Former Fermanagh District Council Chief Executive Rodney Connor has emerged as a serious possibility as an agreed Unionist candidate for Fermanagh-South Tyrone at the General Election.

Mr Connor officially finished his employment with the Council yesterday and it seems both the Ulster Unionists and DUP are now in talks about standing aside to allow him to run.

Last week, the Sinn Fein sitting MP, Michelle Gildernew launched her election campaign in Enniskillen, with Deputy First Minister, Martin McGuinness as guest speaker.

The same evening, former journalist Fearghal McKinney was officially confirmed as the SDLP candidate.

It is now widely expected that the poll will be held on May 6, with an official announcement from Prime Minister Gordon Brown due next Tuesday or Wednesday.

With the Ulster Unionists selecting Tom Elliott and the DUP nominating Arlene Foster, there has been much talk about getting an agreed candidate.

This has proved difficult. But speculation about Mr. Connor has been rife in many quarters over the week-end, and the picture has now changed dramatically.

It is understood that Mr. Connor kept discussion at arm's length until his official retirement from the Council.

But when contacted by the Impartial Reporter, he would only say: "I am aware of the speculation, but I can assure you that there has been no offer and neither has any agreement been reached by anyone." Also yesterday, Ulster Unionist Assembly member, Tom Elliott confirmed that: "Yes, we are now in discussions with Rodney Connor. We are confident that we have the makings of a situation where there would be a single Unionist candidate." Mr Connor has a long record of public service. He was with Fermanagh District Council for 33 years, the last 10 years as its Chief Executive.

On his retirement, tributes were paid from across the community for his work for the county, particularly in the business sphere.

It seems that Unionists from various parties see that reputation as a strength.

He is not affiliated to any party, but that in itself will create a need for some form of agreement between the UUP and DUP.

Yesterday, leading figures James Cooper and Maurice Morrow were meeting in Belfast. The Ulster Unionist link with the Conservatives is seen by some as a stumbling block, but other party sources believes it may provide an opportunity for an agreed candidate outside of the UUP and DUP.

Time is running short for the Unionists, with nominations only a matter of weeks away, and polling day just five weeks today.

But as the poll nears, negotiations have been given something of an urgency.
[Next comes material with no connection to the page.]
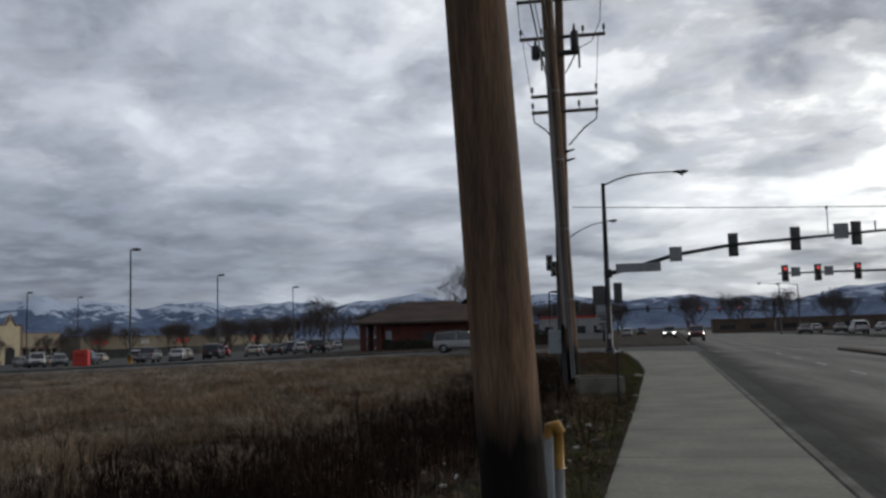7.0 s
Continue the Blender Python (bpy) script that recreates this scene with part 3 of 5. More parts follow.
part("cabinet_bracket", box_bm(-0.22, -0.02, 1.4, 0.16, 0.08, 0.08), M_GALV, cab)

# the taller pole with arms and transformers
pole_c = thing("utility_pole", "tall wooden utility pole with five crossarms and transformers", "utility pole", (-1.1, 50.4, 0))
pole_shaft(pole_c, 0.215, 0.155, 15.2, (0.24, 0), -0.33)


def arms(parent, z, half, cx, posts, wood=True):
    part("crossarm", box_bm(cx, -0.16, z, half * 2, 0.10, 0.12, bevel=0.012), M_ARM_WOOD if wood else M_GALV, parent)
    for dx in posts:
        insulator(parent, cx + dx, -0.16, z + 0.06, 0.34)


for z, half, cx, posts in ((14.35, 1.72, -0.02, (-1.65, -0.9, 0.9, 1.65)), (12.85, 1.65, -0.02, (-1.6, -0.8, 0.8, 1.6)), (10.55, 1.27, -0.03, (-1.22, 1.22)), (9.92, 1.27, -0.03, (-1.22, 0.55, 1.22))):
    arms(pole_c, z, half, cx, posts)
for sx in (-1, 1):
    part("brace", tube_bm([(-0.12 + sx * 0.2, -0.1, 8.6), (-0.05 + sx * 0.75, -0.14, 9.25), (-0.03 + sx * 1.18, -0.16, 9.55), (-0.03 + sx * 1.22, -0.16, 9.95)], 0.03, 6), M_WIRE, pole_c, "black cable sweeping to the arm")
    part("jumper", tube_bm([(-0.1 + sx * 1.6, -0.16, 14.3), (-0.1 + sx * 1.55, -0.16, 13.4), (-0.1 + sx * 1.2, -0.16, 12.6), (-0.1 + sx * 0.6, -0.16, 12.3)], 0.018, 5), M_WIRE, pole_c)
    part("drop_wire", tube_bm([(-0.1 + sx * 1.45, -0.16, 12.8), (-0.05 + sx * 1.25, -0.16, 10.7)], 0.012, 4), M_WIRE, pole_c)
part("platform", box_bm(-0.12, -0.2, 12.2, 1.5, 0.28, 0.16, bevel=0.02), M_DARK_STEEL, pole_c, "steel equipment bracket")
for dx, z, r, h in ((-0.55, 12.55, 0.15, 0.7), (0.45, 12.6, 0.16, 0.8), (-1.05, 12.25, 0.17, 0.55)):
    t_ = part("transformer", tube_bm([(dx, -0.3, z - h / 2), (dx, -0.3, z - h / 2 + 0.05), (dx, -0.3, z + h / 2 - 0.06), (dx, -0.3, z + h / 2)], [r * 0.8, r, r, r * 0.7], 12), M_DARK_STEEL, pole_c, "dark grey transformer can")
    part("bushing", tube_bm([(dx, -0.3, z + h / 2), (dx, -0.3, z + h / 2 + 0.12), (dx, -0.3, z + h / 2 + 0.3)], [0.045, 0.06, 0.02], 7), M_DARK_STEEL, t_)
for sx in (-1, 1):
    part("strut", tube_bm([(-0.12 + sx * 0.18, -0.2, 11.4), (-0.12 + sx * 0.6, -0.2, 12.15)], 0.03, 6), M_DARK_STEEL, pole_c)
    part("hanger", tube_bm([(-0.12 + sx * 0.72, -0.25, 11.55), (-0.12 + sx * 0.72, -0.25, 12.4)], 0.04, 6), M_DARK_STEEL, pole_c)
for z in (8.0, 8.35):
    part("cable_clamp", tube_bm([(-0.05, -0.1, z), (0.28, -0.3, z + 0.04)], [0.06, 0.03], 6), M_DARK_STEEL, pole_c)
part("riser_pipe", tube_bm([(-0.60, -0.12, 0.1), (-0.48, -0.12, 6.1)], 0.075, 8), M_DARK_STEEL, pole_c, "dark riser pipe beside the pole")

# concrete vault rings in the weeds
def vault(loc, sx, sy, h, rz, label, fill):
    t = thing("concrete_vault", label, "concrete box", loc, "vaults", rz)
    w = 0.04
    for name, a in (("side", (0, -sy / 2 + w / 2, h / 2, sx, w, h)), ("side", (0, sy / 2 - w / 2, h / 2, sx, w, h)), ("end", (-sx / 2 + w / 2, 0, h / 2, w, sy - 2 * w, h)), ("end", (sx / 2 - w / 2, 0, h / 2, w, sy - 2 * w, h))):
        part(name, box_bm(*a, bevel=0.012), M_BOX_CONCRETE, t)
    part("fill", box_bm(0, 0, h * fill / 2, sx - 2 * w, sy - 2 * w, h * fill), M_SOIL, t, "soil lying inside")
    return t


vault((-2.42, 21.32, -0.05), 0.46, 0.66, 0.33, -27, "pale open concrete vault box among leaves", 0.25)
vault((-0.25, 38.3, -0.03), 1.05, 1.3, 0.44, 6, "larger grey concrete vault box at the foot of a pole", 0.97)

# thin steel stake
stake = thing("steel_stake", "thin dark steel stake standing in the grass", "stake", (0.13, 34.4, -0.02))
bm = box_bm(0, 0, 0.58, 0.045, 0.012, 1.2)
box(bm, 0, 0.015, 0.58, 0.012, 0.03, 1.2)
part("stake_bar", bm, M_DARK_STEEL, stake)
part("tag", box_bm(0.03, -0.012, 1.12, 0.10, 0.006, 0.05, rz=10), M_POST_WHITE, stake, "white tag")

# overhead wires
def wire(name, a, b, drop, r=0.014):
    tagged(part(name, tube_bm(sag(a, b, drop), r, 5), M_WIRE), "black overhead cable strung between poles", "cable", "overhead cables")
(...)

This week, clearly aware of the speculation, SDLP candidate Fearghal McKinney accused those promoting the prospect of united Unionist candidates of insulting the electorate.

Mr McKinney said the public were tired of sectarian head counts and called for the focus to be placed on real issues such as jobs, mortgages and education.

"The people in my constituency deserve better. They deserve candidates who put their interests first and not to be insulted by self-serving tribal politics," said the SDLP man.

The real prospect of a single Unionist candidate will put the focus also on the Nationalist side. Sinn Fein have been very much in the ascendancy in the area since Ms. Gildernew won the Westminster seat in 2001, but over the past couple of decades the SDLP has consistently refused to give their rivals a free run.